El que la vejez haya sido estigmatizada (e interiorizado el estigma) se debe a dos aspectos profundos que caracterizan nuestro mundo desde el punto de vista de la mentalidad colectiva: el trabajo y la percepción de la muerte.

Prácticamente todas nuestras relaciones sociales y nuestros afectos se originan o desembocan en la vida laboral. El trabajo es la forma de socialización de los individuos en nuestra sociedad y fuera de él resulta complicado entablar relaciones y darles sentido. El tiempo que empleamos en la actividad productiva refleja la importancia que tiene en nuestras vidas y avisa también de sus consecuencias. Por otro lado, es la única vía aceptada universalmente de sentirse útil a la comunidad, responsable con ella, asunto capital a la hora de encontrar la satisfacción personal dentro del grupo y de las instituciones que rigen la vida. La felicidad y lo contrario, en nuestro medio, tienen mucho que ver con lo que sucede con el trabajo. La figura central de nuestro mundo es sin duda el trabajador.

La vejez supone la expulsión de esa red de relaciones y de sentido que da la actividad laboral. Fuera de ella, los individuos apenas pueden aspirar a tejer una red propia y a encontrar elementos de una nueva dignidad, más allá de las actividades para jubilados, que remarcan a su vez el carácter alienado de los participantes. Algo parecido se observa entre los parados de larga duración en lo que respecta a sus vínculos y consideración propia y ajena.

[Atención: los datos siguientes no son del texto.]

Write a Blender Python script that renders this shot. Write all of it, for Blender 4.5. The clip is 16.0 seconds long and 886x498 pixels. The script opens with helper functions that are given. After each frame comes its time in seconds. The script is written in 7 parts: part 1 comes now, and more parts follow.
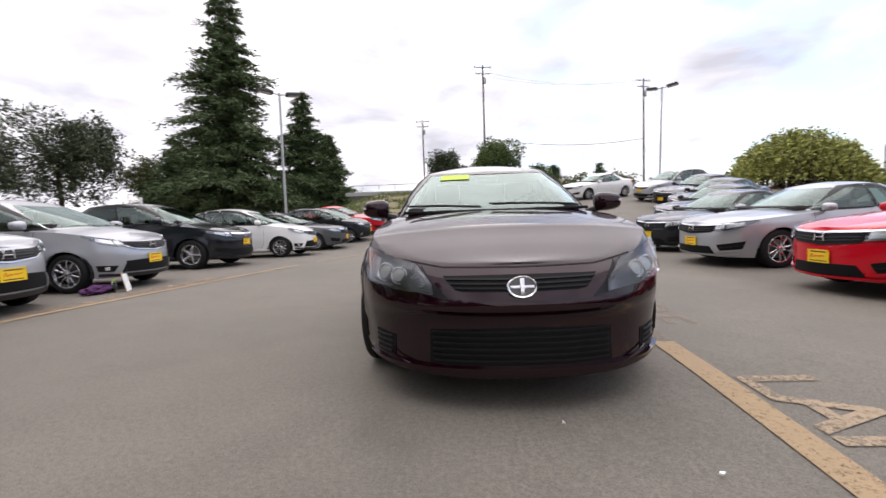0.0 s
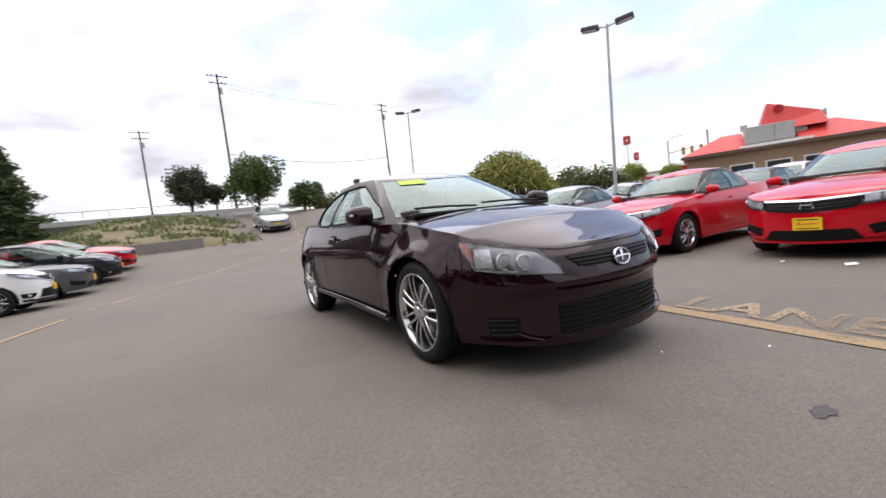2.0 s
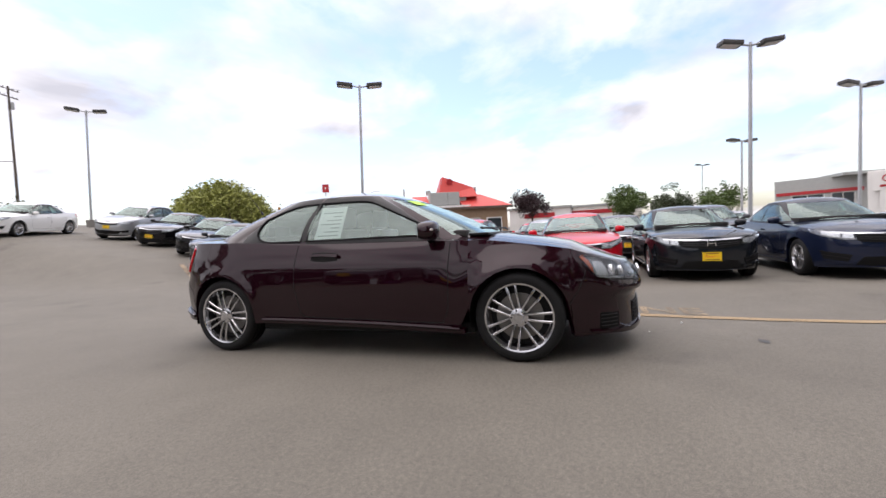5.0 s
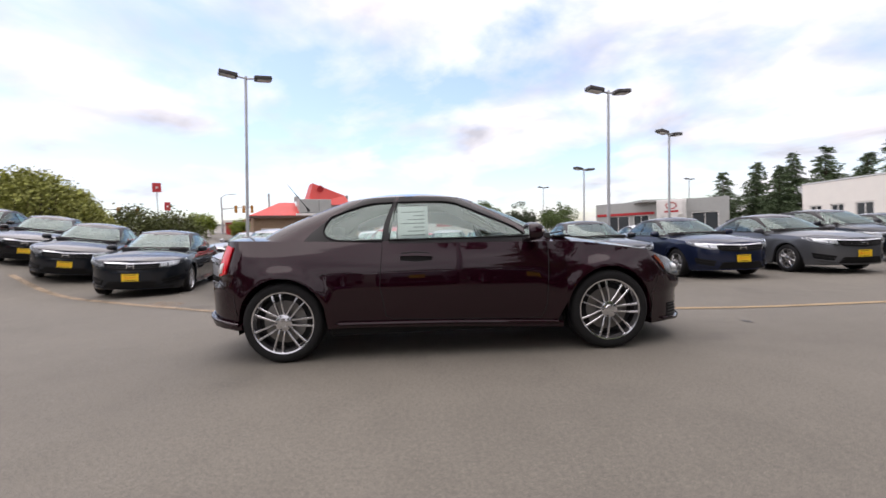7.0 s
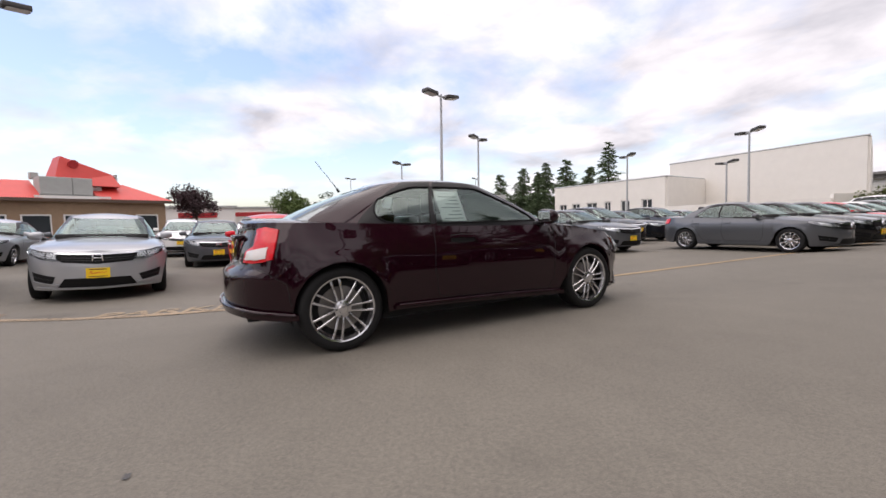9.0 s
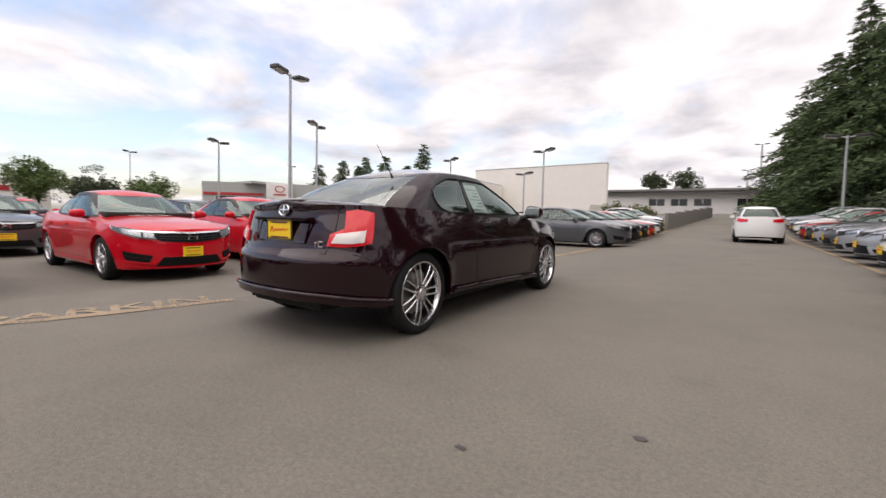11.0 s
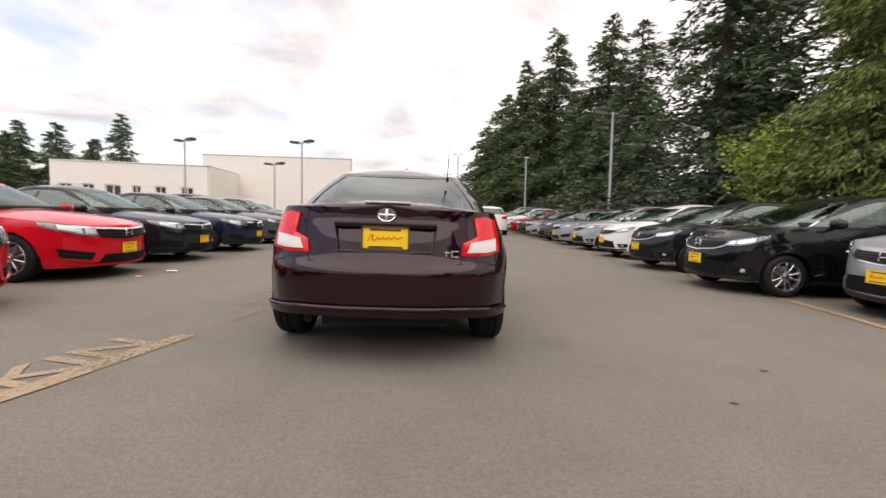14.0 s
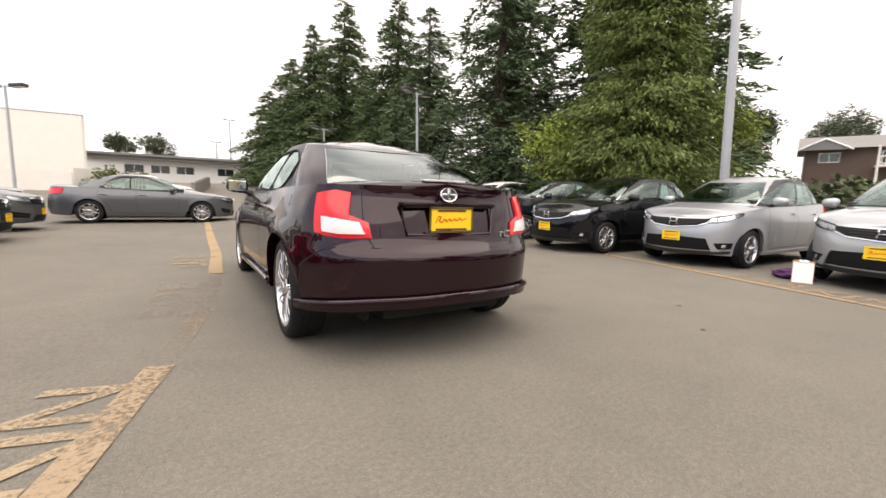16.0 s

En cuanto a la muerte, nuestra cultura la ha expulsado al extrarradio de la existencia. El deterioro que la anuncia es una especie de lugar sagrado (es decir, intocable) y se lo ha rodeado de muros. La educación y la socialización han prescindido de la enseñanza y comunicación de los aspectos relacionados con la mortalidad, como el duelo, el cuidado, el consuelo o la despedida, de los que se encargan trabajadores especializados. La muerte no ocupa ningún espacio en el aprendizaje social. Tampoco en las formas de relación interpersonal. Es una sombra que se cierne sobre la existencia y a la que es mejor no mirar, convirtiéndose así en el Gran Miedo y en el Gran Misterio. Los viejos serían, aquí, los heraldos que traen noticias de ese otro lado cuya sola mención nos hace temblar. Mirar a un viejo no es mirar una panorámica de la experiencia o escuchar las vicisitudes de una vida, sino mirar a los ojos de una muerte que aterroriza y cuyo pensamiento arrastra un sentimiento de absurdo.

No resultará sencillo que los viejos (por aceptar esa dudosa categoría) se integren sin estigma en esta sociedad nuestra. A pesar de que la realidad demuestra una y otra vez (como en las últimas crisis económicas, cuando se convirtieron en el crédito de sus familias, o como en las listas de los más ricos del mundo) que siguen ocupando un sitio en el proyecto de todos.